Mohamed Mbougar Sarr, nouvel écrivain en résidence 2023 du CER. (crédits : Sciences Po)

Si Goethe avait déjà posé l’idéal de la « Weltliteratur » et notamment toute la partie invisible de la littérature orale, l’écrivain doute qu’il y aurait compris les contes « de la griotte malienne ». Ainsi, l’écrivain appelle de ses vœux à ce que l’on mette en relation de manière féconde les canons littéraires, ce qui se joue concrètement dans la composition de la bibliothèque de chacun d’entre nous, en tâchant chacun et chacune d’être le ou la bibliothécaire de la Bibliothèque de Babel. Concluant son discours en citant la nouvelle de Borges, Mohamed Mbougar Sarr nous a ainsi exposé son rêve d’une Bibliothèque où se trouveraient des généalogies puissantes et secrètes « d’œuvres éloignées dans le temps et l’espace ».

Dans la « sentimenthèque » des écrivains

À la suite de la leçon inaugurale, l’échange entre Mohamed Mbougar Sarr et Nathacha Appanah, animé par le journaliste Ali Baddou, nous a permis d’en savoir plus sur la composition et l’agencement de leurs propres bibliothèques. Convoquant la « sentimenthèque » de Patrick Chamoiseau, Nathacha Appanah nous a fait part d’une intime intuition : les livres de sa bibliothèque dialoguent entre eux. Mohamed Mbougar Sarr, abondant en ce sens, nous a indiqué que les livres qu’ils détestent font aussi partie de sa sentimenthèque. Pour les deux écrivains, il faut lire tout le temps et de tout pour pouvoir écrire. Et s’il fallait choisir en lecture et écriture, tous deux choisiraient la lecture. Selon Mohamed Mbougar Sarr, il existe d’ailleurs aussi une littérature qui ne s’inscrit pas dans une œuvre, un rapport de création qui peut exister dans l’expérience purement intérieure

Nathacha Appanah, écrivain en résidence 2022 du CER. (crédits : Sciences Po)

Les « grands livres » ont une place particulière dans la sentimenthèque. Selon l’auteur de La plus secrète mémoire des hommes, les grands romans, s’ils racontent d’abord de formidables histoires, débordent leur résumé, expriment une vérité qui résonnent au plus profond de nous-mêmes. Ainsi, la phrase « un grand livre ne parle jamais que de rien », qui a éveillé bien des questions, n’est pas si contre-intuitive, d’autant qu’elle se conclut par « et pourtant tout y est ».

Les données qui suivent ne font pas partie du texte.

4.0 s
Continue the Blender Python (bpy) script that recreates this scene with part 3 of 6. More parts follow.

Un échange éclairant sur l’expérience subjective de l’écriture

La passion qu’entretiennent les deux écrivains avec la littérature et le plaisir qu’ils ont à l’exprimer étaient très prégnants lors de cet évènement. A propos de leur cheminement dans l’écriture, ils se sont accordés sur le fait que la littérature relève de la névrose. Nathacha Appanah se questionne constamment : « est-ce que ce que je raconte est nécessaire ? ». Mohamed Mbougar Sarr constate que l’écrivain est pris dans une tension au sujet de l’identité dont il peut se réclamer mais à laquelle il ne veut pas se voir réduire. Et d’affirmer qu’il s’agit surtout de « ne pas se laisser nommer par qui que ce soit ». 

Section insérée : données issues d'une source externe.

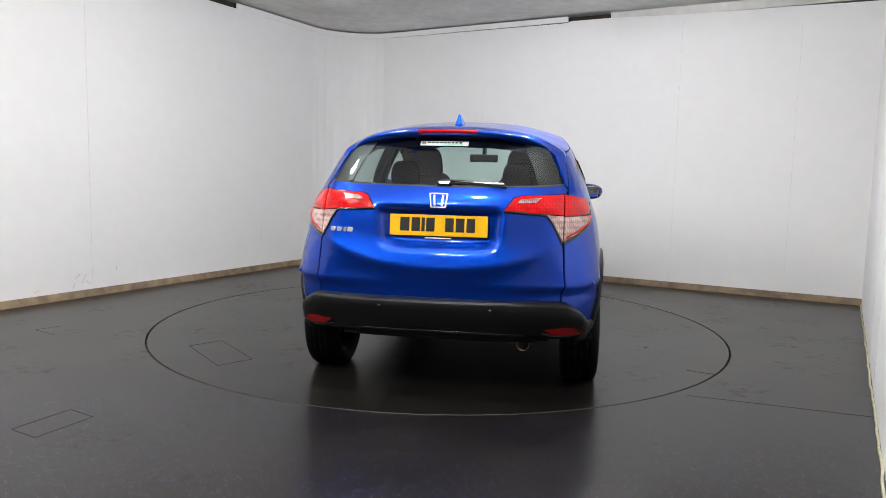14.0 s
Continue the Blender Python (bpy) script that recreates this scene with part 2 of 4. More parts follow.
def revolve(name, profile, m, mat, parent=None, n=64, label="", smooth=True, closed=False):
    """Turns a profile of (radius, along) round the local y axis."""
    verts, faces, k = [], [], len(profile)
    for i in range(n):
        a = 2 * math.pi * i / n
        for r, y in profile:
            verts.append(m @ Vector((r * math.cos(a), y, r * math.sin(a))))
    for i in range(n):
        j = (i + 1) % n
        for q in range(k if closed else k - 1):
            w = (q + 1) % k
            faces.append((i * k + q, j * k + q, j * k + w, i * k + w))
    ob = link_mesh(name, verts, faces, mat, parent, smooth, label)
    bm = bmesh.new()
    bm.from_mesh(ob.data)
    bmesh.ops.recalc_face_normals(bm, faces=bm.faces)
    bm.to_mesh(ob.data)
    bm.free()
    return ob


def curve_through(pts, n=8):
    """A smooth line through the points (Catmull-Rom), n steps a span."""
    p = [np.array(q, float) for q in pts]
    p = [2 * p[0] - p[1]] + p + [2 * p[-1] - p[-2]]
    out = []
    for i in range(1, len(p) - 2):
        a, b, c, d = p[i - 1:i + 3]
        for k in range(n):
            t = k / n
            out.append(0.5 * (2 * b + (c - a) * t + (2 * a - 5 * b + 4 * c - d) * t * t + (3 * b - a - 3 * c + d) * t ** 3))
    out.append(p[-2])
    return [tuple(q) for q in out]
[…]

L’assistance a aussi pu poser quelques questions aux écrivains, et apprendre que, pour Mohamed Mbougar Sarr, il arrive qu’écriture et vie se confondent dans l’expérience du moment présent, lorsque plutôt que de vivre « les choses tranquillement », il se prend à les concevoir comme de la « littérature potentielle ». L’expression « l’écriture ou la vie », empruntée à Jorge Semprun, relevant alors non d’une alternative mais d’une égalité. Mais parfois, le prix Goncourt 2021 oublie tout à fait qu’il est écrivain.

Cette parenthèse littéraire en Amphi Chapsal s’est clôturée aux alentours de 18h45. Pour les plus chanceux – inscrits aux ateliers d’écriture proposés par Mohamed Mbougar Sarr : “Le tour de la mémoire et la narration à l'épreuve ambigüe du Temps : la recherche du détail capital” et “Le tour de la mémoire et la narration à l'épreuve ambigüe du Temps : l'infinité des possibles” – la conversation avec l’écrivain se poursuivra tout au long du semestre. Pour les autres, un tout aussi vaste programme les attend : celui d’examiner leur propre bibliothèque, d’y faire entrer les contes ou tout du moins d’explorer un peu plus du vaste continent littéraire et, peut-être, de s’aventurer sur les chemins de l’écriture.